«Un abbacchio. Sette chili in più, vero?». Antonino è il capitano di LBM SPORT TEAM, la mia squadra di running. Mi guarda, poi incalza: «Neanche il cronometro hai portato? Non azzardarti a chiedere quanti chilometri faremo oggi». Un rapido saluto col gomito, mi tolgo la mascherina e la ripongo nella tasca del pantaloncino. E partiamo, ognuno su un lato diverso della strada. Allenarsi durante la pandemia è anche questo.
È un sabato mattina di metà gennaio. Sono le 7. Il freddo è pungente, gli occhi ancora gonfi di sonno, ma la voglia di ricominciare tanta. Quasi un anno di stop, in mezzo timidi tentativi di ripresa, una professione nuova, un infortunio, la nascita di una figlia. E la pandemia. Giusto correre mentre Covid-19 riempie ospedali e mette in crisi l’economia? Lo scorso marzo lo ritenevo l’ultimo dei problemi. Sbagliato scavare tra i vari Dpcm alla ricerca di un cavillo che autorizzasse il jogging, ma anche prendersela con la categoria dei runner, spesso bersaglio gratuito di rabbia e frustrazione.
In base agli ultimi provvedimenti governativi è consentito allenarsi, mantenendo però un distanziamento dalle altre persone ed evitando assembramenti. Così, senza gare della domenica o record personali da infrangere, qualcosa mi butta giù dal letto e proietta in strada, alla scoperta di Roma. Quartiere Ostiense, da tempo non mi affacciavo dal Ponte della Scienza a guardare il Tevere. Il rumore dei flutti è rassicurante, i colori magnetici. Rimarrei a fissarlo per ore, se la voce di Antonino non interrompesse i miei pensieri: «Datti una mossa».

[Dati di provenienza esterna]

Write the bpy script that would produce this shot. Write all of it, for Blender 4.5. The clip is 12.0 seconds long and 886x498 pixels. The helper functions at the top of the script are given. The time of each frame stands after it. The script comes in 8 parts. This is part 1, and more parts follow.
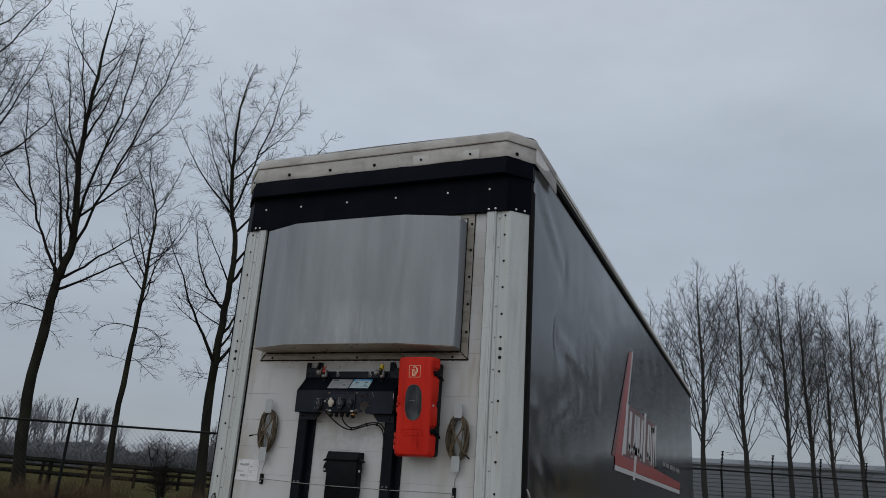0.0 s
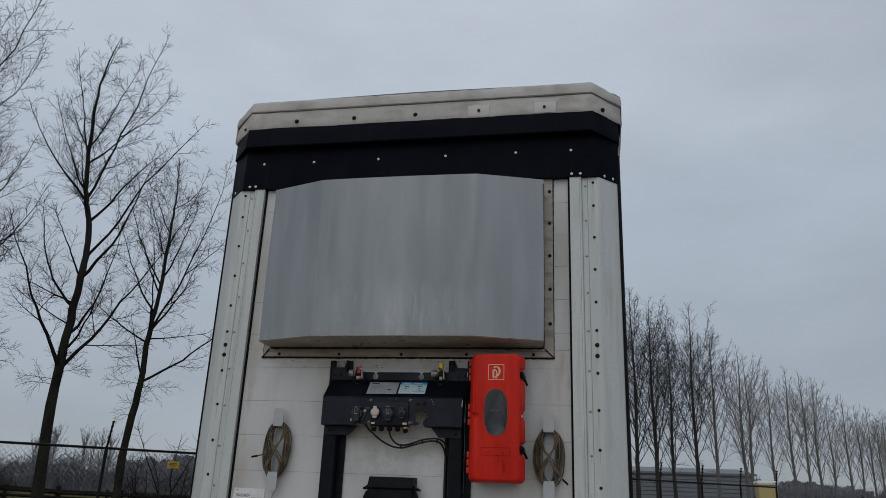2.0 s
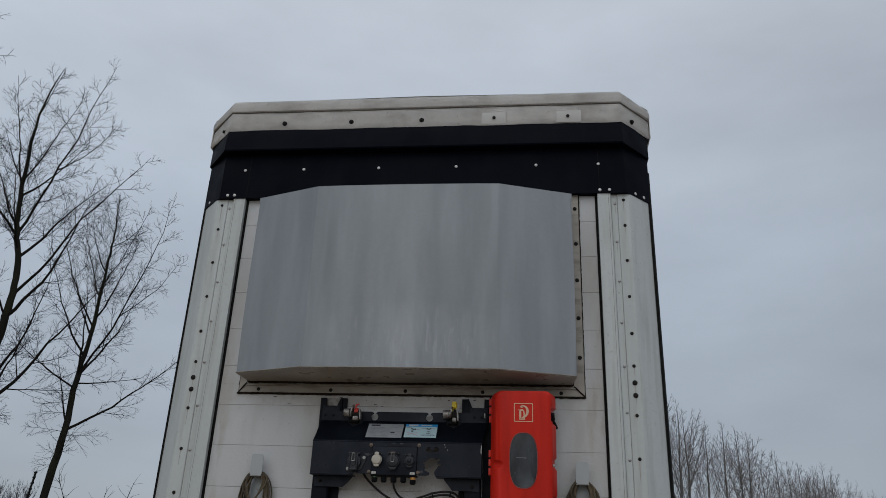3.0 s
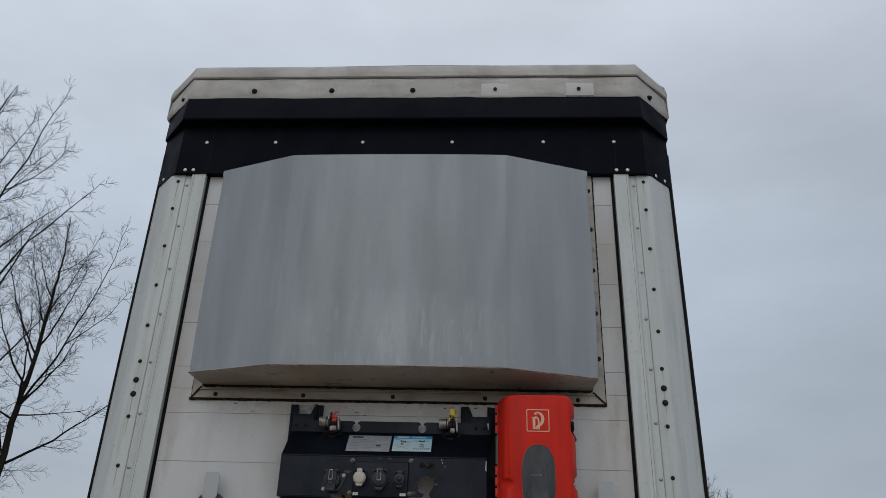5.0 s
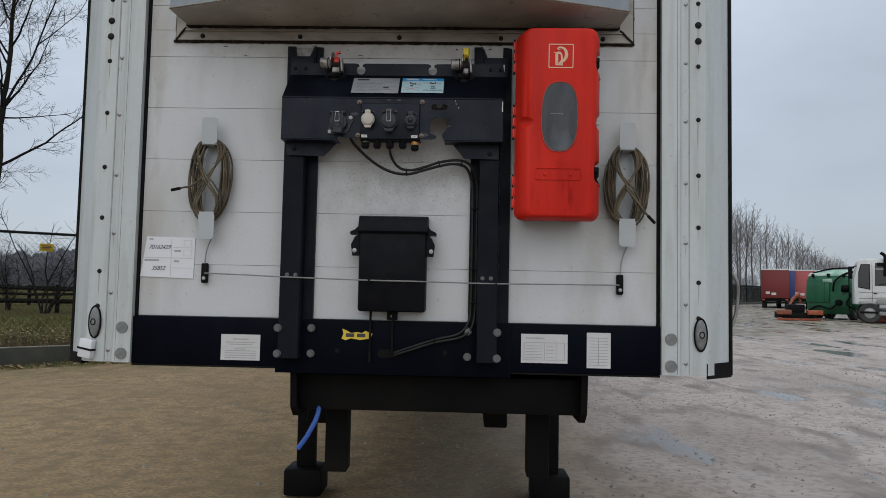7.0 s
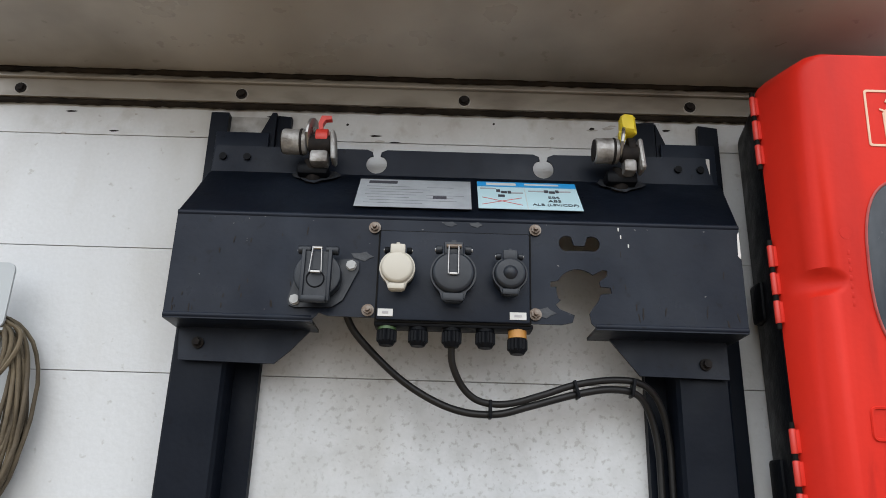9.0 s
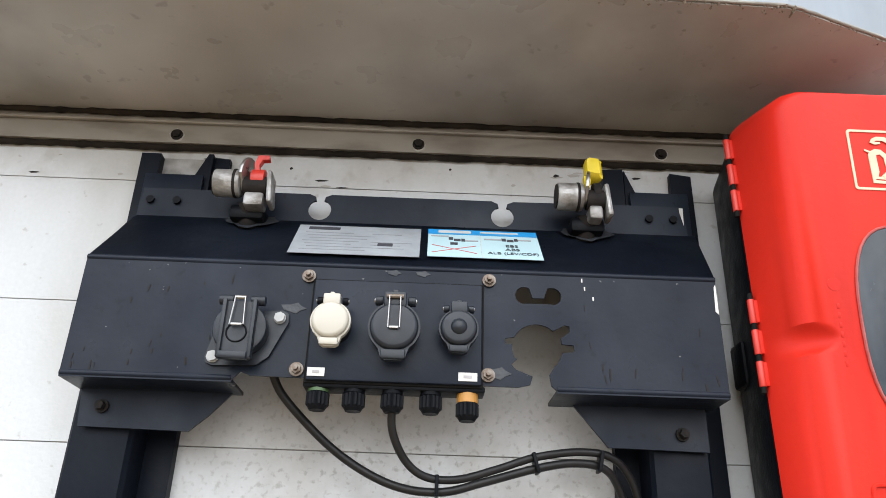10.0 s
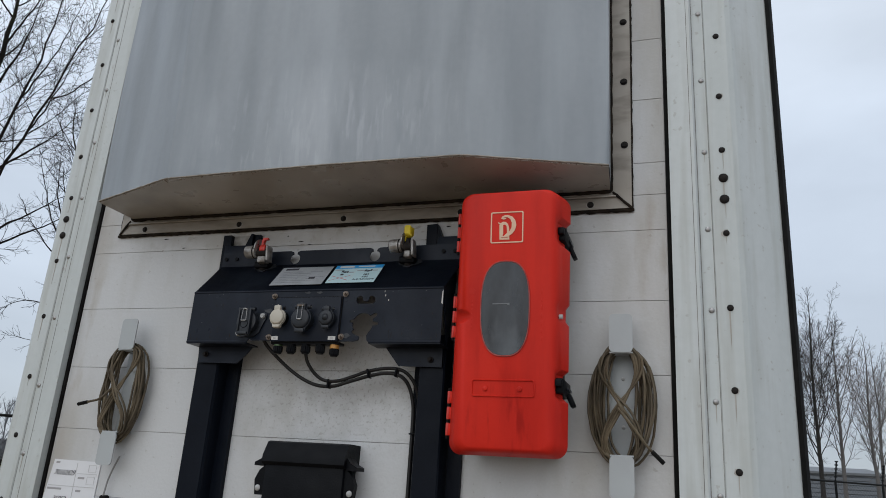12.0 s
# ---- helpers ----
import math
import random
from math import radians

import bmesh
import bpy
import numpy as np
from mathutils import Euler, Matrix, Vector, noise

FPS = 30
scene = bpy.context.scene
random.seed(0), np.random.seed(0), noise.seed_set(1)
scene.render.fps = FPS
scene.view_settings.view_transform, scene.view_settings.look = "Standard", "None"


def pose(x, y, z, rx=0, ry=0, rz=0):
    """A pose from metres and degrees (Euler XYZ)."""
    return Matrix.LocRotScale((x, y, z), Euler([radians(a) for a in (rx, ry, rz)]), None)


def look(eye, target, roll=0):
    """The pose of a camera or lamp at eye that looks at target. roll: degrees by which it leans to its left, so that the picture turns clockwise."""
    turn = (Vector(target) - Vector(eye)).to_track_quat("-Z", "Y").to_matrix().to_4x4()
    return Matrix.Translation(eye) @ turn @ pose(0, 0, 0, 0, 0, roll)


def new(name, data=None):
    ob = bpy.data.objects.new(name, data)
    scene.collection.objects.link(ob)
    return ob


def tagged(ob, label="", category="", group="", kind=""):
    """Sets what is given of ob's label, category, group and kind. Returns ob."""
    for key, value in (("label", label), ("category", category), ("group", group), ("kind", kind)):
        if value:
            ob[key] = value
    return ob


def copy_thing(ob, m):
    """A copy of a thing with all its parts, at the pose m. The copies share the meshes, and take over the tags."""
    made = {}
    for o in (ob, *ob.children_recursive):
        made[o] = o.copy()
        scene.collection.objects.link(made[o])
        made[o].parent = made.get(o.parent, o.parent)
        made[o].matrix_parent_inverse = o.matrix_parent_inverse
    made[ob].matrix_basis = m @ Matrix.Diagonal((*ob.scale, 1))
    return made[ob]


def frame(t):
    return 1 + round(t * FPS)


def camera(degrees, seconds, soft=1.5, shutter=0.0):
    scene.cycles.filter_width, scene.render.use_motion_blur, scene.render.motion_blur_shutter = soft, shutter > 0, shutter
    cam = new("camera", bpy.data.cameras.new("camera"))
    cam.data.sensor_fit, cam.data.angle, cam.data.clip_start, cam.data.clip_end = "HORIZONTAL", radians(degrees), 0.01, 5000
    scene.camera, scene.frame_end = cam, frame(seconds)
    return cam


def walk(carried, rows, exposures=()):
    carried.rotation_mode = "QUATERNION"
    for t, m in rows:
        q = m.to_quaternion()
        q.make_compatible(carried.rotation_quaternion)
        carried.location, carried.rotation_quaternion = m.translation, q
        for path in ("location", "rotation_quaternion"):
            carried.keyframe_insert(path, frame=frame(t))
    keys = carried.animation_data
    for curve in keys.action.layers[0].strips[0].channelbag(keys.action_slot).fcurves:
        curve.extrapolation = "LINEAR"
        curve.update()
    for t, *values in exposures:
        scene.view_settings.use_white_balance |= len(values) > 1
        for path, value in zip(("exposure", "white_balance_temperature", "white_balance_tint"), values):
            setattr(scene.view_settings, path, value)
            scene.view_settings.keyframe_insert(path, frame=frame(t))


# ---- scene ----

È bello scoprire i lineamenti della città, gli odori e i suoni nascosti dai ritmi della routine. San Saba, Testaccio, il Palatino illuminato dal sole. Alla giusta velocità si possono cogliere particolari di un vecchio edificio, insegne di botteghe, l’ingresso di una via stretta del centro, una tipica trattoria dove invitare la fidanzata a cena. Ogni cento metri vorresti scattare una foto, andare su Google a studiare date, curiosità. È l’aspetto più coinvolgente per chi non ha l’assillo del cronometro, in un momento in cui serve star bene con sé stessi. Così capisco quanto mi sia mancato bere al nasone del Portico d’Ottavia, attraversare il Circo Massimo, sporcarmi di fango nel parco della Caffarella.
Finisco stremato, ma contento. Il dolore alle tibie sembra sparito. Antonino mi stuzzica: «Siamo solo all’inizio. Ho una proposta». Più tardi, mentre faccio stretching sotto casa, ci ripenso: 19 settembre 2021. Sarebbe bello correre la Maratona di Roma il giorno del mio compleanno. Di scuro non mi appunterei il pettorale solo per partecipare. Abbattere il muro delle 3 ore? Che bel regalo sarebbe. Ci sono tanti mesi davanti, ma dovrò organizzarmi. Serviranno un allenatore, che mi segua con costanza e freni la mia voglia di strafare, e un fisioterapista. E a tavola… Meno sgarri.
In quel momento un runner mi passa vicino. Dall’andatura sembra aver appena cominciato l’allenamento. Mi fa un gesto. Non lo conosco, ma salutarsi è una regola della strada. Esaltazione, fissazione, dicono da fuori. Passione e cultura della fatica, le chiamo io.
E allora mi convinco. Non so se a settembre il vaccino avrà migliorato le nostre vite, ma intanto voglio godermi la corsa e il sorriso di un amico. Anche se distante, per qualche ora non sarà nascosto da una mascherina.